Why do you pose as the great criminal, the cynic? Why do you always make me seem such a dull goody-two-shoes? Why do you not say how we laughed and danced together and lay in each other's arms on warm beaches and smelt jasmine and honeysuckle and admi
red fish with silver scales? You were a kind man, or I imagined you were, and you would cry like a woman for someone else's pain.
You seem to delight in making yourself seem stupid and I suppose that is your business if you want to. But why do you give no credit to anyone else? You know very well how it was you were transferred from Grafton to Rankin Downs and it was not because "I knew I had to get out of there" but because Izzie worked very hard on someone at the Department of Corrective Services and that there was a large bribe involved which your son paid. Wasn't this worth remembering?
Likewise with Mr Lo – you are content to have him with his imaginary baseball and his somersaults. This is all true, but why do you leave out the part your son played fighting the Immigration Department through to the High Court? You know how expensive it was, and also how proud he was to do it, and how proud you were of him as well.
But instead you choose to dwell on things like the American ownership of the firm and our dependence on it. It's all true. But it is not the whole truth, and I admit that I spoke in a derogatory way about that dependence, that I said we were pets, but when I came back in '51 we did some good work together.

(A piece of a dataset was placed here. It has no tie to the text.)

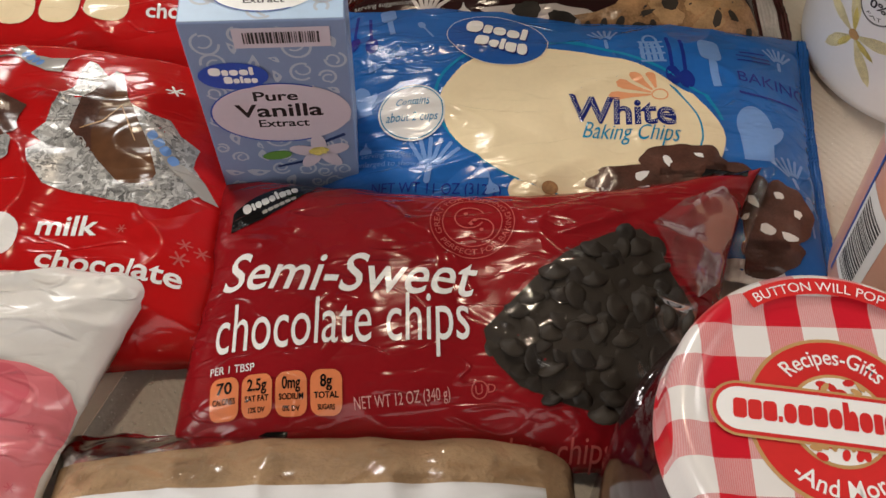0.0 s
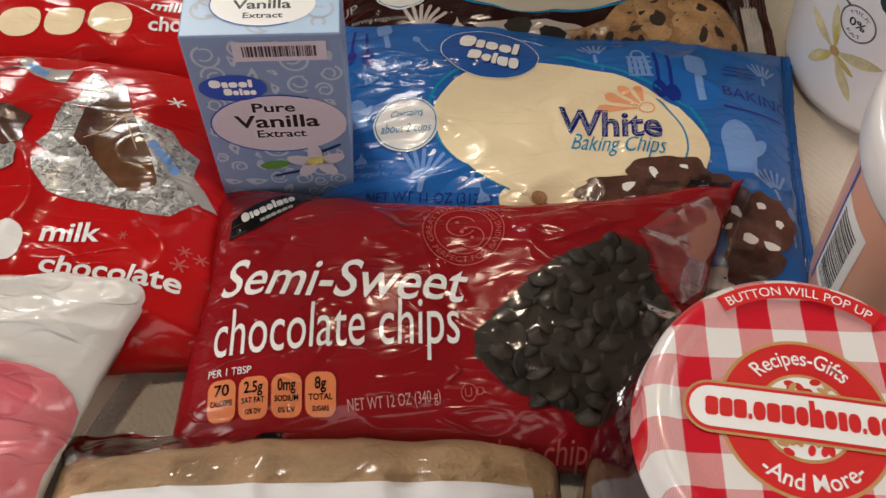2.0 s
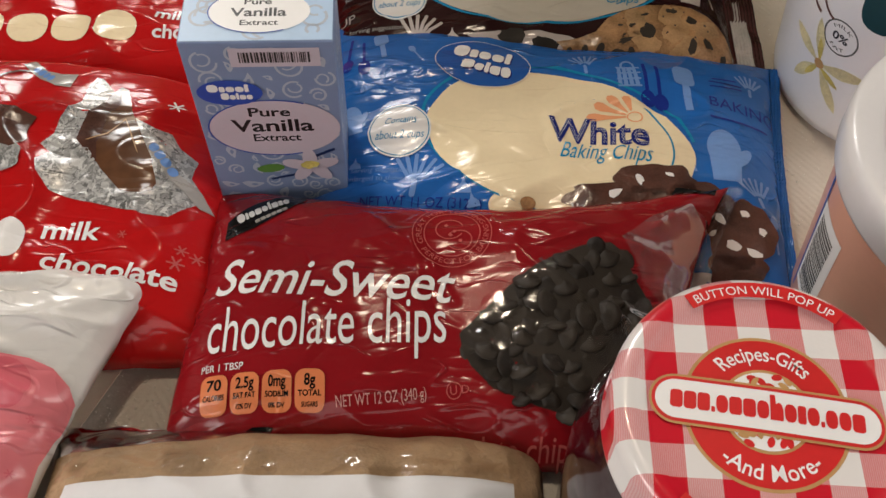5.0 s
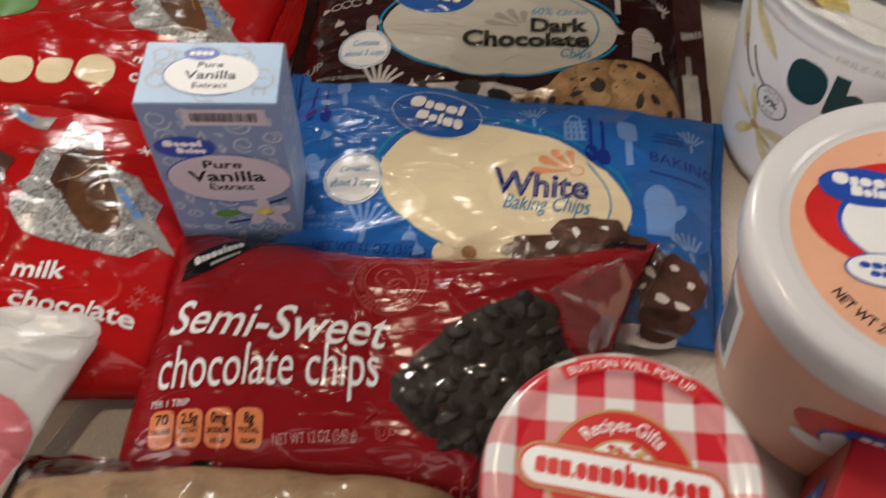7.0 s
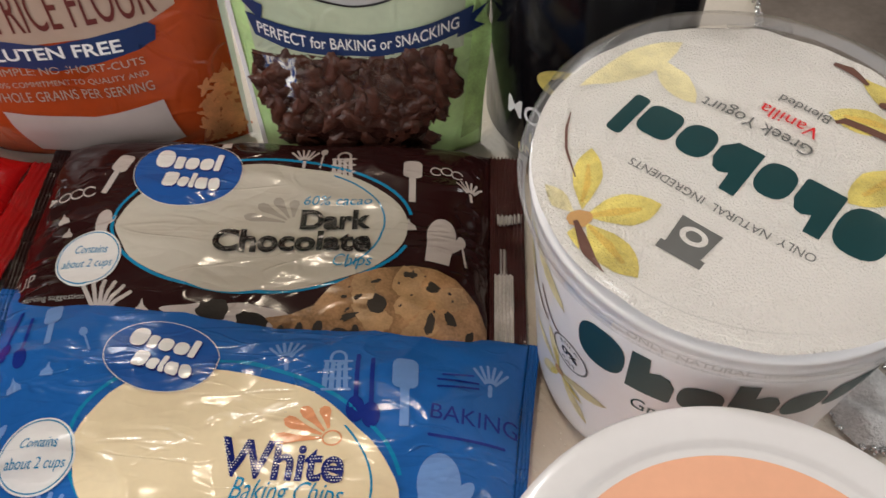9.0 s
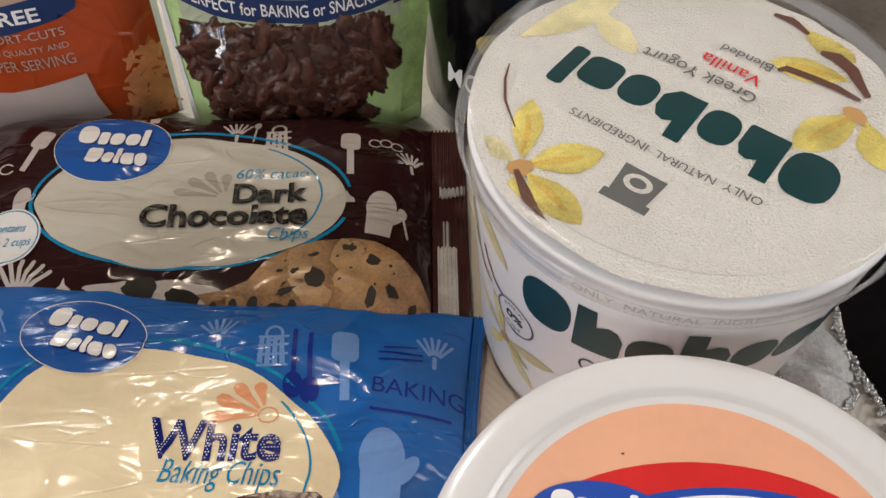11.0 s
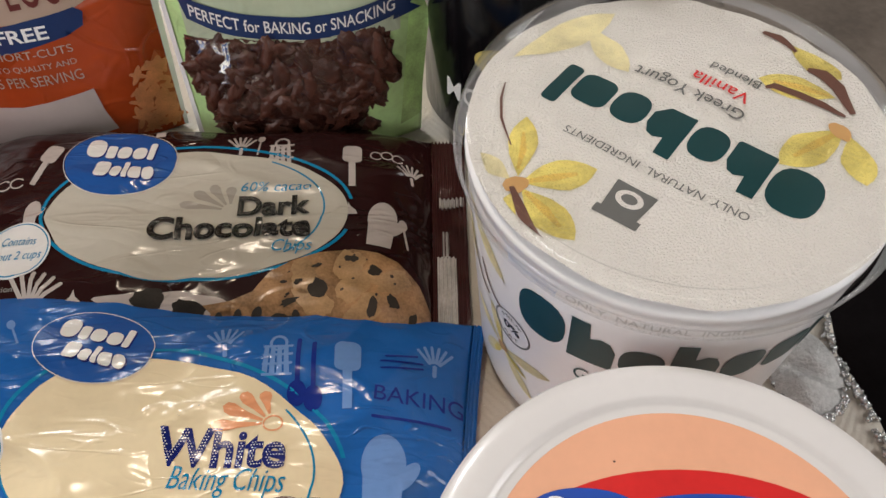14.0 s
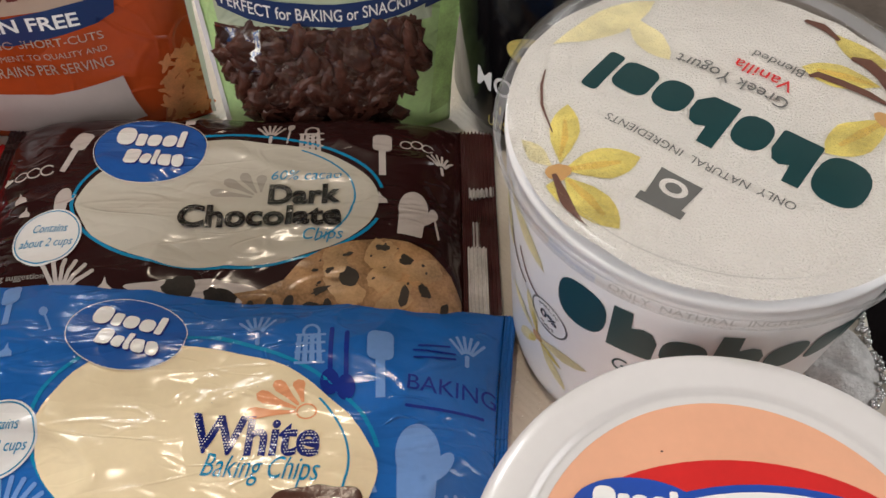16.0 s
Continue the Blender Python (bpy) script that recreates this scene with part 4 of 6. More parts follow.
def white_bag():
    bag = Bag((-0.052, 0.348, 0.014), (0.178, 0.319, 0.008), (0.162, 0.182, 0.004), (-0.060, 0.214, 0.006), 0.020, (0.002, 0.002), 0.0010, (5, 3.5), 5.0)
    ob = thing("white_chip_bag", (0.06, 0.26, 0.004), "blue plastic bag of white baking chips, glossy and wrinkled", "bag", "bags of baking chips")
    part("pouch", bag.mesh(200, 124), BLUE, ob)
    icons(bag, ob, ((spatula, 0.126, 0.288, 0.030, 0), (mitt, 0.139, 0.248, 0.030, -4), (whisk, 0.078, 0.303, 0.014, 5), (grater, 0.099, 0.297, 0.019, 0), (whisk, -0.004, 0.236, 0.022, -12), (drop, 0.119, 0.250, 0.008, 5),
                    (drop, 0.121, 0.240, 0.008, 10), (spatula, -0.024, 0.322, 0.022, 10), (drop, -0.031, 0.293, 0.008, 20), (drop, -0.018, 0.299, 0.007, 0), (mitt, -0.036, 0.272, 0.018, 10), (whisk, 0.160, 0.295, 0.014, -5),
                    (drop, 0.018, 0.231, 0.009, 0), (drop, 0.022, 0.224, 0.008, 10), (whisk, 0.152, 0.228, 0.016, 10), (spoon, -0.006, 0.313, 0.014, 30), (drop, -0.033, 0.246, 0.007, 0), (spoon, 0.158, 0.210, 0.018, 0)), BLUE_LIGHT)
    icons(bag, ob, ((spoon, -0.033, 0.314, 0.026, 185), (spoon, -0.041, 0.318, 0.026, 178), (spoon, 0.113, 0.288, 0.03, 180), (spoon, 0.107, 0.29, 0.03, 180)), BLUE_DARK)
    for k in range(3):
        bag.put("printed_line", flat(pill(0.147, 0.297 - 0.0028 * k, 0.017 - 0.004 * (k == 0), 0.0009, 3 - 4 * (k % 2))), BLUE_DARK, ob, 1)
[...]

You say you had to teach yourself to be an author, which you know is a lie. But I will not dwell on that. Would you have written about the books we wrote together -Gaol Bird, particularly? Probably not, but it is just as well because you would have made them sound like smart stunts and deliberately forgotten that each one of those books had a purpose, that we tried to do some good things and were not embarrassed about it either.
Oh, Mr Badgery, what an old heartbreak you are. You have left out everything worth loving about the emporium. You left out the pianola. And when you leave out the pianola you leave out the very possibility of joy, and suddenly there is a dreadful place, gloomy, oppressive, without music. But don't you remember the singalongs we had that went to four in the morning with Charles rocking back and forth at the pedals and Nathan Schick in his seersucker singing those songs fromThe Student Prince? You used to love it. "Come boys, let's all be gay, boys, education should be scientific play, boys." But where the pianola sat you describe some sheets of plywood leaning against a wall, so you left it out on purpose, just as you leave out Henry and George, and this is really, I am sure, because Henry bit your finger.